If you use file system as storage backend, commit objects are stored in the path seafile-data/storage/fs/<repo_id>. If you use object storage, commit objects are stored in the fs bucket.

Block¶

A file is further divided into blocks with variable lengths. We use Content Defined Chunking algorithm to divide file into blocks. A clear overview of this algorithm can be found at http://pdos.csail.mit.edu/papers/lbfs:sosp01/lbfs.pdf. On average, a block's size is around 8MB.

This mechanism makes it possible to deduplicate data between different versions of frequently updated files, improving storage efficiency. It also enables transferring data to/from multiple servers in parallel.

If you use file system as storage backend, commit objects are stored in the path seafile-data/storage/blocks/<repo_id>. If you use object storage, commit objects are stored in the blocks bucket.

Virtual Repo¶

A "virtual repo" is a special repo that will be created in the cases below:

A folder in a library is shared.
A folder in a library is synced selectively from the sync client.

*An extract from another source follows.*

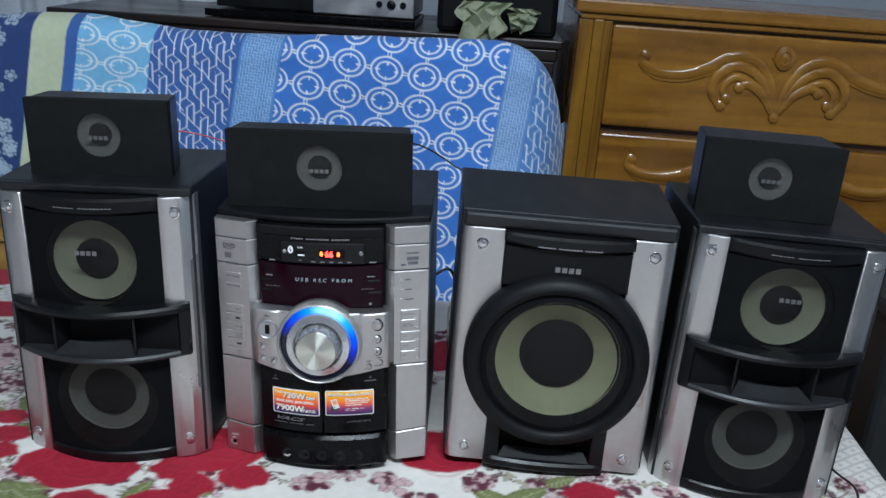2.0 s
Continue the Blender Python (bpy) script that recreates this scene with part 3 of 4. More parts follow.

A virtual repo can be understood as a view for part of the data in its parent library. For example, when sharing a folder, the virtual repo only provides access to the shared folder in that library. Virtual repo use the same underlying data as the parent library. So virtual repos use the same fs and blocks storage location as its parent.

Virtual repo has its own change history. So it has separate commits storage location from its parent. The changes in virtual repo and its parent repo will be bidirectional merged. So that changes from each side can be seen from another.

There is a VirtualRepo table in seafile_db database. It contains the folder path in the parent repo for each virtual repo.